▸ PROBLEM STATEMENT
For each line of the data below that holds "Euler", copy the line.

▸ RECORDED DATA
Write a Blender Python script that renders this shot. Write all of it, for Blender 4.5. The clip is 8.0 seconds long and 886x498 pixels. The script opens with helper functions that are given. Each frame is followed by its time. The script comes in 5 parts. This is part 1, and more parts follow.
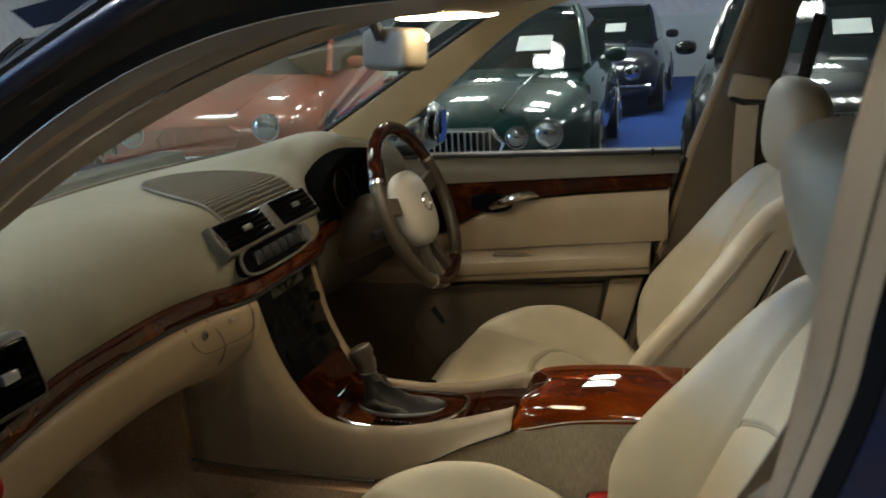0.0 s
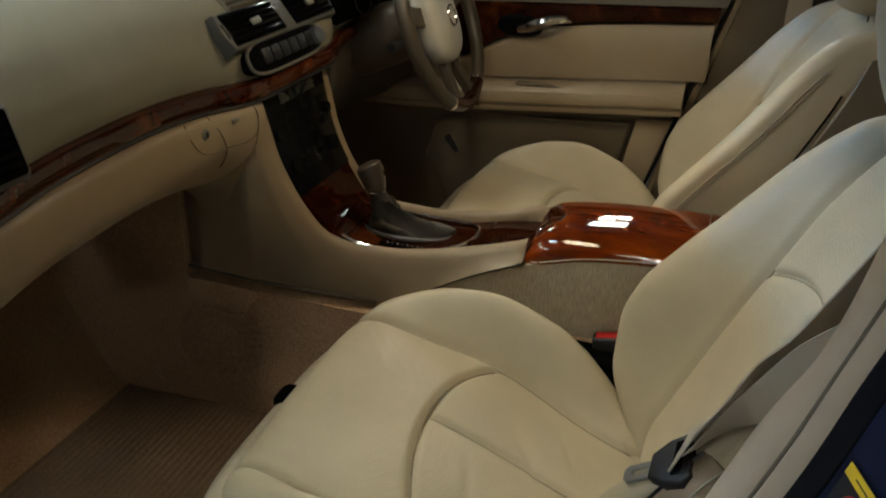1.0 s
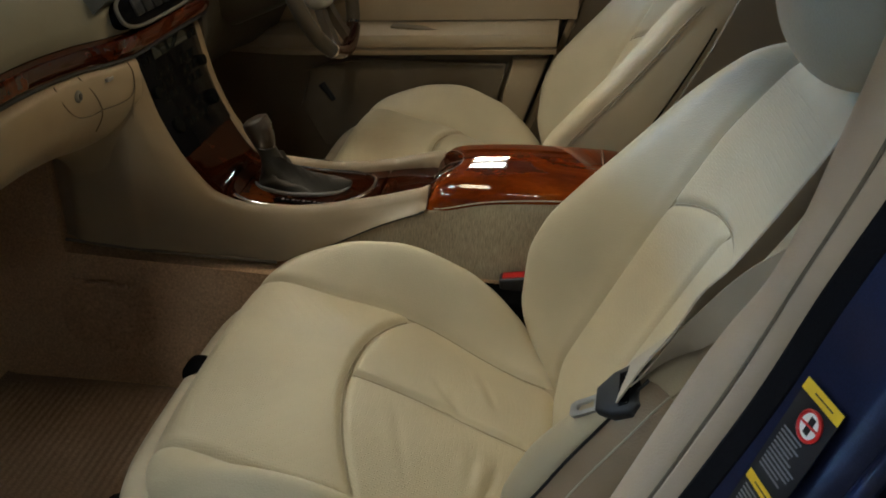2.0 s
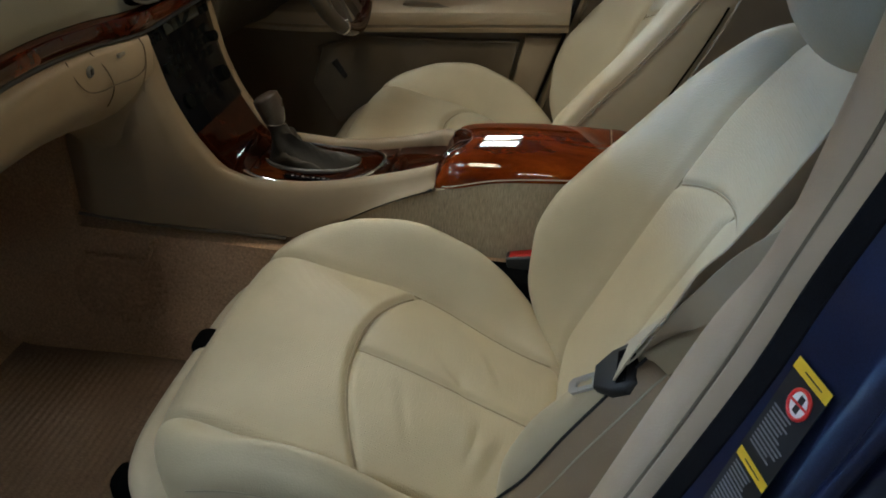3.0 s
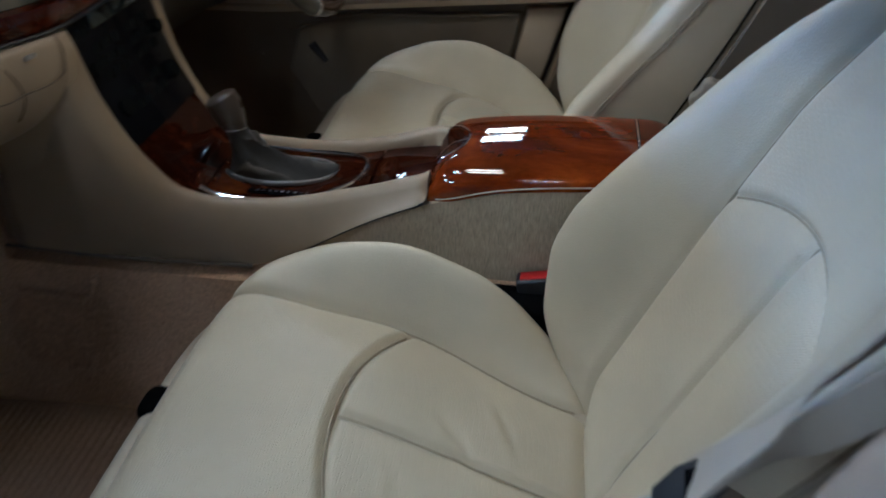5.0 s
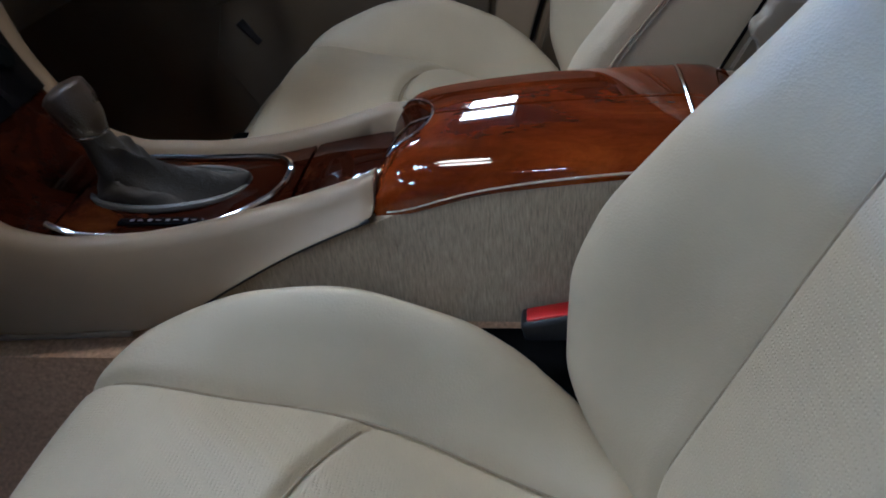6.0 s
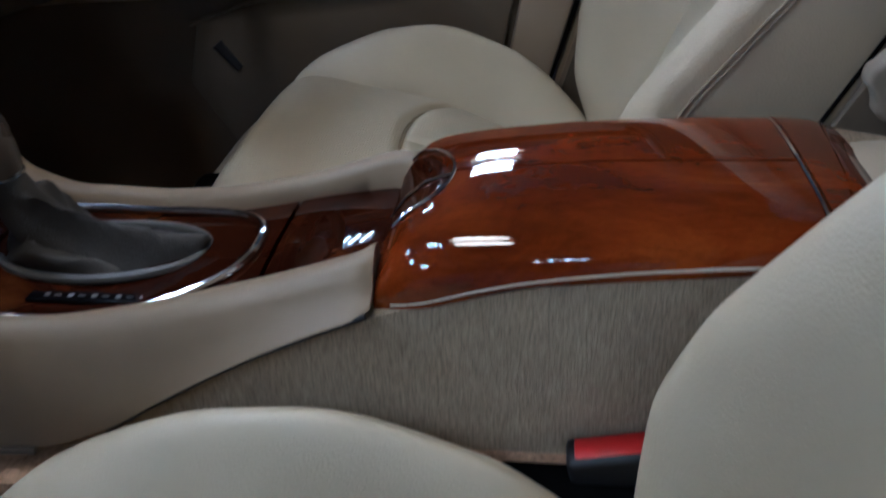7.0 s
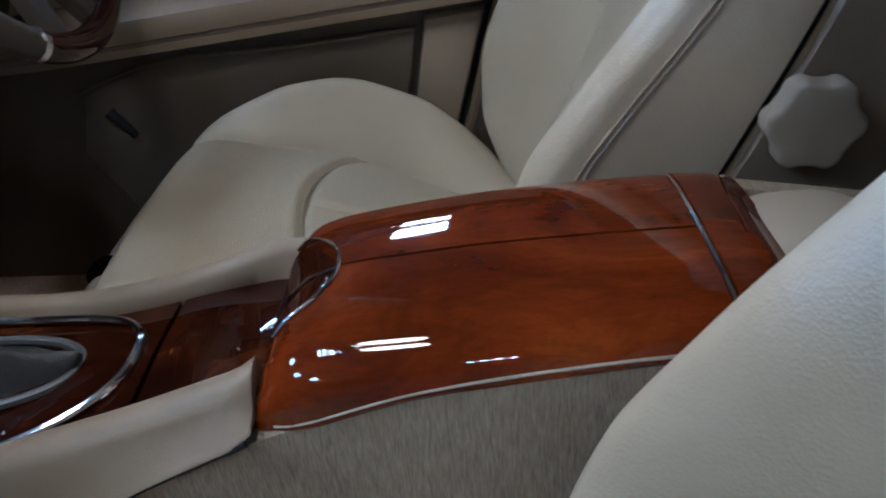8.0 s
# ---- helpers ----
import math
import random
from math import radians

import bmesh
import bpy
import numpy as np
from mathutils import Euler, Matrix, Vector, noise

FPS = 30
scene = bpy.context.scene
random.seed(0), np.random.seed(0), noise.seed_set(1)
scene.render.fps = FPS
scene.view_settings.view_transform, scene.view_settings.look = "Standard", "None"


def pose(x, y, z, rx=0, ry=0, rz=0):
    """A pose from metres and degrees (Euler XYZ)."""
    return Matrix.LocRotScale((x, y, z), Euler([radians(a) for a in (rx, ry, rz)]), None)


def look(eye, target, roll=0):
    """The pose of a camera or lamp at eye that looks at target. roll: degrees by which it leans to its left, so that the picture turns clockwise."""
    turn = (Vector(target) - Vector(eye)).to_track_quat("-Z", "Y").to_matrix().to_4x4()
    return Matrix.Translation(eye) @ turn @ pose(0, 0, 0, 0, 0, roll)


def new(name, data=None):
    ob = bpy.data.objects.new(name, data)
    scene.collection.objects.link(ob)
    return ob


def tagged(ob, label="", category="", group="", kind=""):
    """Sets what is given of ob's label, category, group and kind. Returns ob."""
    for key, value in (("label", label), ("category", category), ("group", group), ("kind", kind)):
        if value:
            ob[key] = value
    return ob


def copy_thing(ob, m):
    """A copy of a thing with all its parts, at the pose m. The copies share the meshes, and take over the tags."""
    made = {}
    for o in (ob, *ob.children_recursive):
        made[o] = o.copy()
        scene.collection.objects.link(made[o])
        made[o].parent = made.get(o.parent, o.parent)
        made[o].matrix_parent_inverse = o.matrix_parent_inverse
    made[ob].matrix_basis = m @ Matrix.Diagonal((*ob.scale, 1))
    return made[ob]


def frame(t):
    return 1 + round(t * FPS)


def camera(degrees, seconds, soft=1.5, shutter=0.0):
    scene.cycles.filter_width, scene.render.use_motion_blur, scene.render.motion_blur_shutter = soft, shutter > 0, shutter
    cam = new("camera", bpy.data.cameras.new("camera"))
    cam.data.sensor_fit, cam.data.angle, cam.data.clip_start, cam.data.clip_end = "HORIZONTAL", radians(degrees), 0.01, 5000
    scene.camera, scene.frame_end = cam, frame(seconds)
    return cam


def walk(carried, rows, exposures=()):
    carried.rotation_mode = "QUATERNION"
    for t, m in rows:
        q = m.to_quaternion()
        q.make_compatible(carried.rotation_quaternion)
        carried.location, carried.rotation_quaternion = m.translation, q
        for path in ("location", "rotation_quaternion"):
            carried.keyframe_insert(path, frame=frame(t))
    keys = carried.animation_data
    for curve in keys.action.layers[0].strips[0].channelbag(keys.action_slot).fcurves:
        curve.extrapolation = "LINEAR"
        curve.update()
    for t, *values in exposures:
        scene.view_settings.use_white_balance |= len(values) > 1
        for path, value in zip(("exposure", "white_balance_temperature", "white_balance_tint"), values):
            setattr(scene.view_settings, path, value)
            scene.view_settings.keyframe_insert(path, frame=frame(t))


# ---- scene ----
cam = camera(57.0, 8.0, 1.8, 0.4)
PATH = [
    (0, (0.269, -1.28, 1.302), (-0.322, 0.555, 0.767), -3.2),
    (0.2, (0.242, -1.272, 1.298), (-0.361, 0.548, 0.729), -2.5),
    (0.5, (0.253, -1.227, 1.269), (-0.333, 0.541, 0.541), -1.1),
    (0.6, (0.223, -1.247, 1.279), (-0.294, 0.522, 0.501), 0.1),
    (1, (0.226, -1.216, 1.241), (-0.336, 0.481, 0.344), 1.5),
    (1.5, (0.194, -1.199, 1.235), (-0.166, 0.5, 0.242), 0.5),
    (2, (0.158, -1.216, 1.237), (-0.058, 0.501, 0.234), 2.4),
    (2.2, (0.153, -1.22, 1.239), (-0.059, 0.472, 0.195), 2.2),
    (3.3, (0.182, -1.223, 1.241), (-0.091, 0.457, 0.189), 2.0),
    (3.5, (0.191, -1.228, 1.242), (-0.121, 0.434, 0.175), 1.0),
    (4, (0.231, -1.223, 1.243), (-0.3, 0.418, 0.23), 0.2),
    (4.5, (0.238, -1.181, 1.23), (-0.299, 0.408, 0.14), 0.9),
    (5, (0.149, -0.997, 1.188), (-0.104, 0.645, 0.075), 0.0),
    (5.2, (0.128, -0.907, 1.14), (-0.099, 0.721, 0.001), -3.6),
    (6.3, (0.141, -0.617, 0.986), (-0.118, 1.017, -0.138), -5.9),
    (6.5, (0.131, -0.581, 0.969), (-0.097, 1.046, -0.171), -5.3),
    (7, (0.087, -0.496, 0.948), (-0.134, 1.185, -0.113), -2.6),
    (7.5, (0.099, -0.448, 0.959), (-0.058, 1.281, -0.034), -2.4),
    (8, (0.121, -0.434, 0.964), (0.032, 1.281, -0.061), -5.3),
]
walk(cam, [(t, look(eye, target, roll)) for t, eye, target, roll in PATH], [(0.0, 0.22, 6000, 2), (0.6, 0.13, 6000, 0), (1.5, 0.02, 5900, 0), (2.2, 0.04, 5750, 0), (3.5, 0.09, 5050, 0), (5.0, 0.10, 4450, 6), (6.5, 0.08, 4320, 11), (8.0, 0.09, 4250, 10)])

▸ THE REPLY
from mathutils import Euler, Matrix, Vector, noise
    """A pose from metres and degrees (Euler XYZ)."""
    return Matrix.LocRotScale((x, y, z), Euler([radians(a) for a in (rx, ry, rz)]), None)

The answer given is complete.